Parker’s work on MA700 is just a single, throwaway example of China leveraging foreign technology to build its industry.Leaving aside everything else that you've written, this particular paragraph makes it impossible for people to take anything else you've written seriously.
Suggesting that the FBW flight control system for MA700 would be relevant to H-20, is quite wild indeed.
Furthermore, it suggests that you either do not understand the FBW systems that would have been developed by the Chinese aerospace industry for a variety of contemporary military aircraft, or you do not think they are somehow relevant to H-20 -- both of which would be fairly ridiculous positions to take.
The fact that you've chosen not to retract that line of argument and if anything you seem to have doubled down on it, is understandably concerning.
It all comes down to people. The skills Chinese engineers gain from working on programs such as ARJ21, C919, MA700, and so forth can be transferred to other programmes – including military programmes.
If you walk through the Pudong R&D Center or XAC – and I suspect you’ve visited neither – you’ll observe dozens, if not hundreds, of engineers learning from the likes of Collins, Honeywell, GE Aviation, etc.
Did I write that the H-20’s FBW was a cut and paste job from MA700? Most definitely not. Are skills, techniques, and know how transferrable across programs? Indeed, they are.

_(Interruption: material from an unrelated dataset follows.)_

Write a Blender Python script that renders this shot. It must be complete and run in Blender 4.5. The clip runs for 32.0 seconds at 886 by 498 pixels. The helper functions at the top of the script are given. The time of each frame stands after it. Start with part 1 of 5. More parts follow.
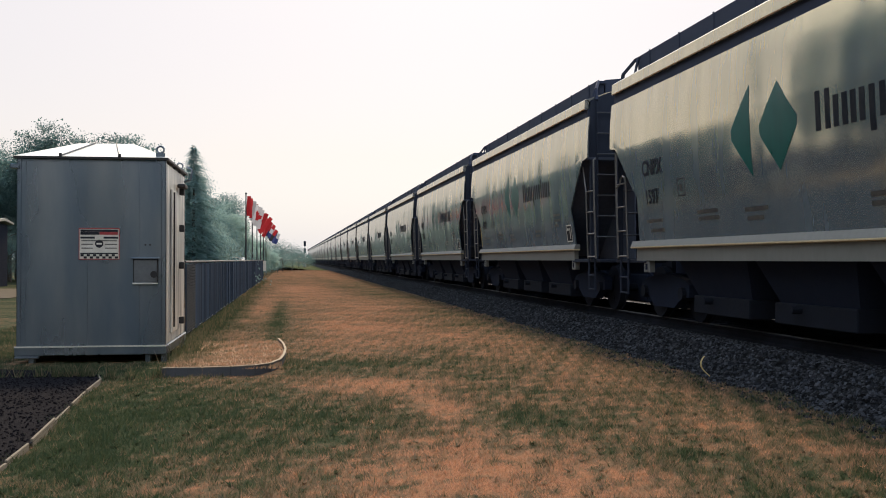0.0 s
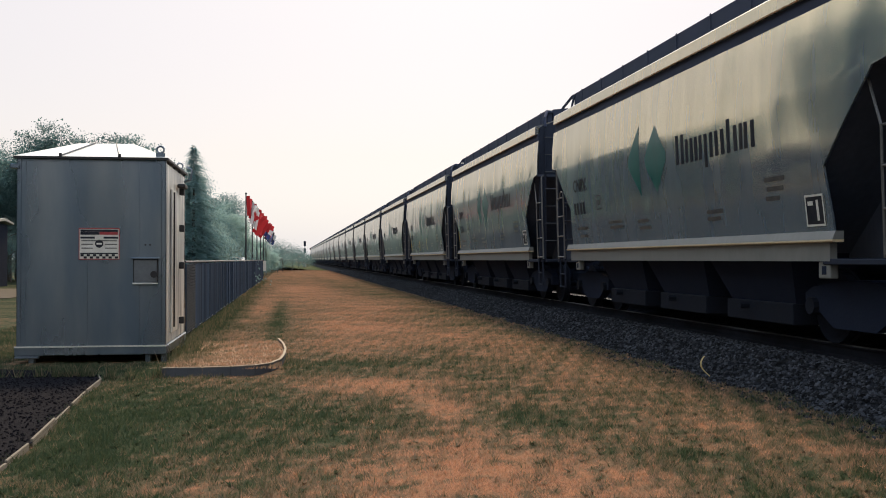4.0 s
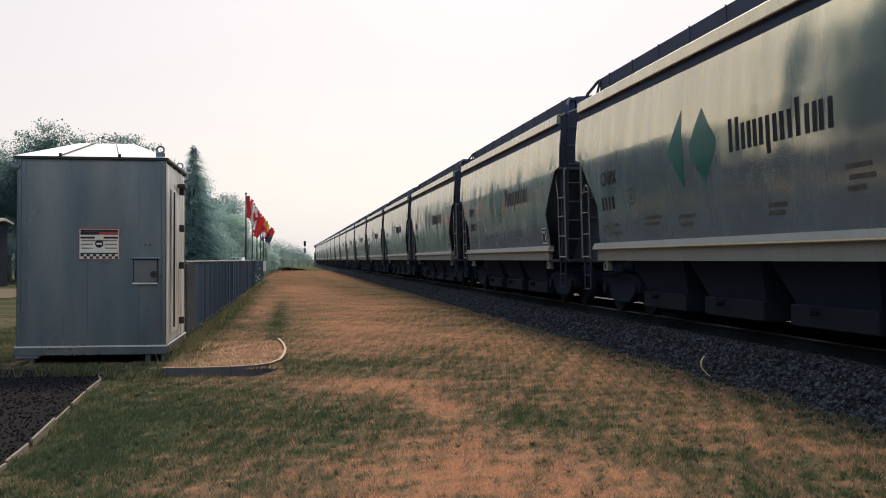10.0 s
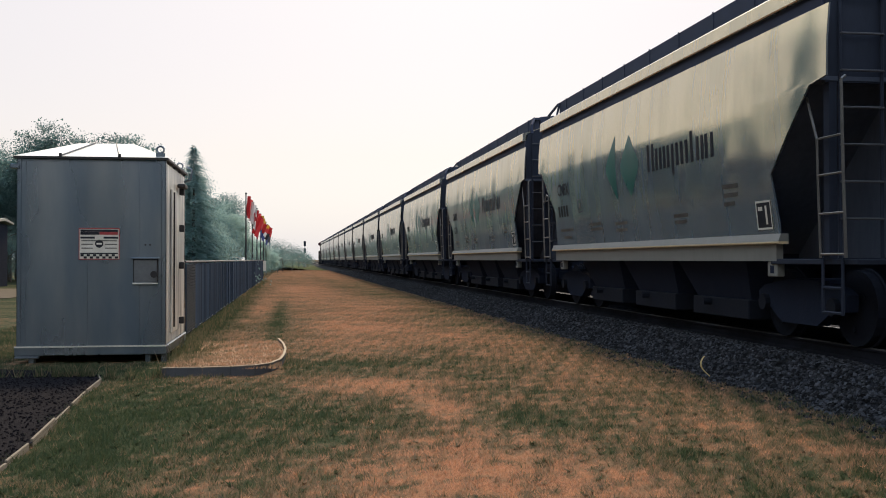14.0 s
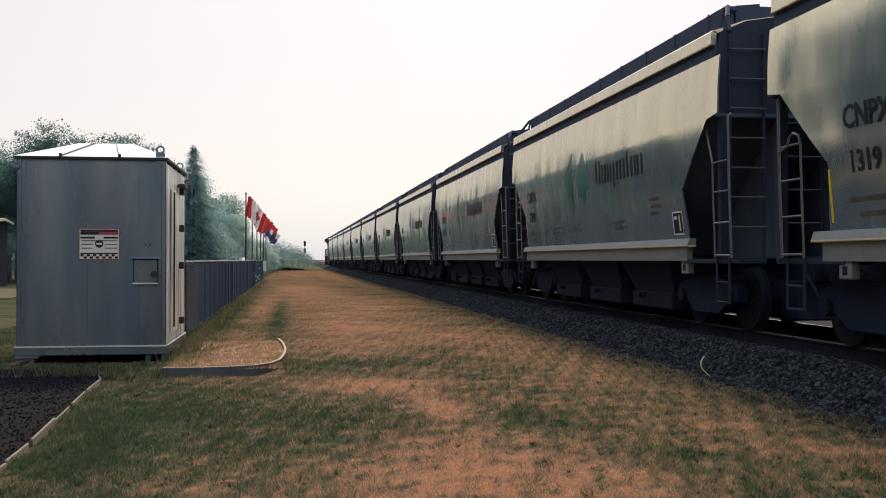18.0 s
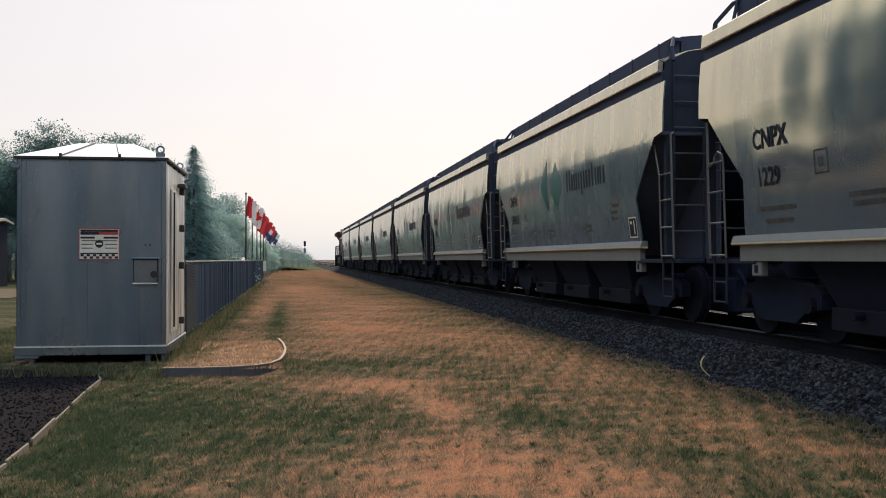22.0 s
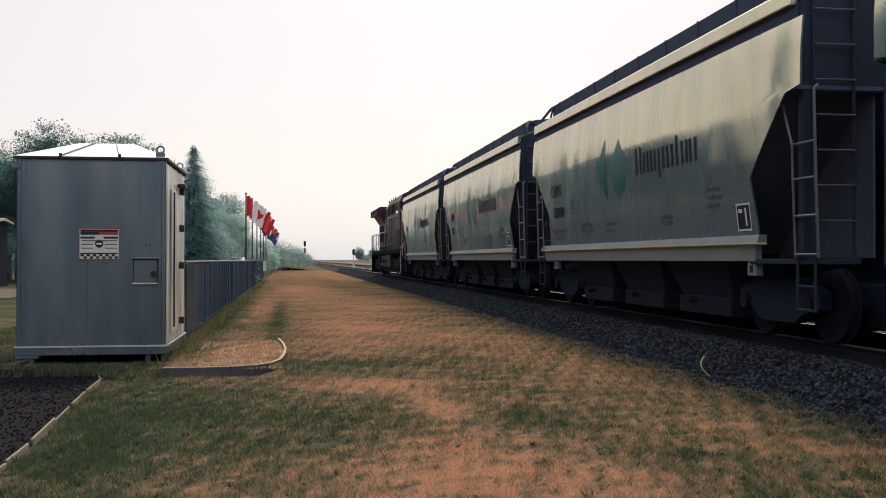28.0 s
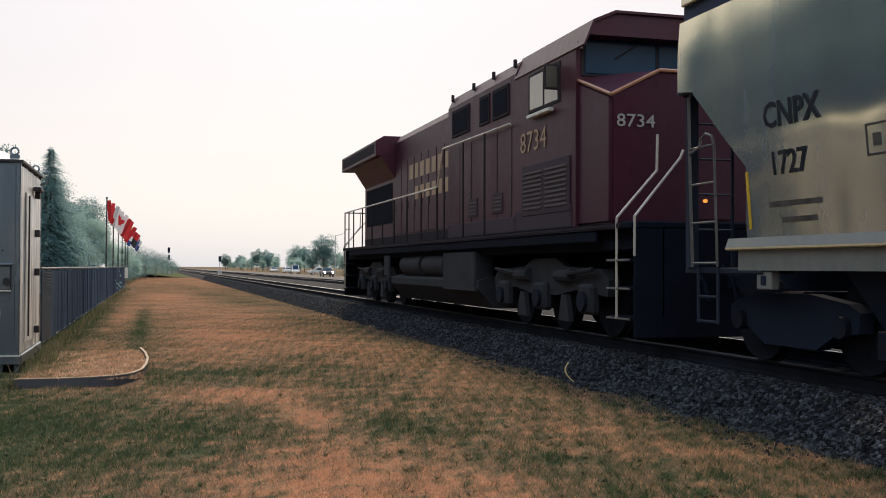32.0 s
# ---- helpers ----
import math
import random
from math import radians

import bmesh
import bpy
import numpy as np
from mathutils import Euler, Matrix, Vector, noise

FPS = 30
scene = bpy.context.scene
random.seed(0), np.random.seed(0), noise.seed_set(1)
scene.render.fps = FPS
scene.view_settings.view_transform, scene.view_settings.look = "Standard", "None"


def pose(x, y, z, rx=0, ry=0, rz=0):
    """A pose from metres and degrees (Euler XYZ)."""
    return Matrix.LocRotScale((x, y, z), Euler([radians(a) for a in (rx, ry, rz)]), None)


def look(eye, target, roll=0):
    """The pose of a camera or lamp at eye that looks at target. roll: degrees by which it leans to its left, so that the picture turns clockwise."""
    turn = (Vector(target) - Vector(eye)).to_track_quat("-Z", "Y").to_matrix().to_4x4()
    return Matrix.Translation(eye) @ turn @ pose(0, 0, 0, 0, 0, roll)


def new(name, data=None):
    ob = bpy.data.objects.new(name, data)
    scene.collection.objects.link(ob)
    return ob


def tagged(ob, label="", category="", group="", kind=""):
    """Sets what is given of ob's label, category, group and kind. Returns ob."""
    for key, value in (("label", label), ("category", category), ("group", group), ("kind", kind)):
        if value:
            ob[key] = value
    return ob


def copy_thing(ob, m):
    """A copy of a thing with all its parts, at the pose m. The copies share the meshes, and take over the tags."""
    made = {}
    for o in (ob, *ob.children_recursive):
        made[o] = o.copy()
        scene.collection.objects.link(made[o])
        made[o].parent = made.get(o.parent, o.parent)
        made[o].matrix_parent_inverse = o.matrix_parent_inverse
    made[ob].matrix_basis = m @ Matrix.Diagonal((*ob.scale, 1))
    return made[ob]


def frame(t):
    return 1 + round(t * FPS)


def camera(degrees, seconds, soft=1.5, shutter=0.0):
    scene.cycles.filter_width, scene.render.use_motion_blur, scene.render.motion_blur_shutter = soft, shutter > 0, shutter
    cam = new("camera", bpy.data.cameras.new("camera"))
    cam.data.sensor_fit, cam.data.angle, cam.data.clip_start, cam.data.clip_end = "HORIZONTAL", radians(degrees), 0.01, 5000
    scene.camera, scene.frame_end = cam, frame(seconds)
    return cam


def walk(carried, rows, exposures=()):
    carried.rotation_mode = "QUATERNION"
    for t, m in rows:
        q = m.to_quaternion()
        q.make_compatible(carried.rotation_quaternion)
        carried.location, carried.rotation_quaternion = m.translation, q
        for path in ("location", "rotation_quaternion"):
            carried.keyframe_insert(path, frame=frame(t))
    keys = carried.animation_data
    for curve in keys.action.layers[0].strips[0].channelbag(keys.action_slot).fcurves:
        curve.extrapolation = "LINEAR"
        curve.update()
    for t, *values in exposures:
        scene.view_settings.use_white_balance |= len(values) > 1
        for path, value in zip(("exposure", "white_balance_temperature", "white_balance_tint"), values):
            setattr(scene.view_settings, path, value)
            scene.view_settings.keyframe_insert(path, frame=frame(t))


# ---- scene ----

My original point remains: Western support is essential - for now anyway - to keep China’s commercial aircraft programmes on track. This involves advantageous arrangements with Western suppliers, workforce development, espionage, and much else. This reliance is a weakness in the CCP’s vision for to develop a world class aerospace sector.
The fact that you don’t understand this is, understandably, concerning.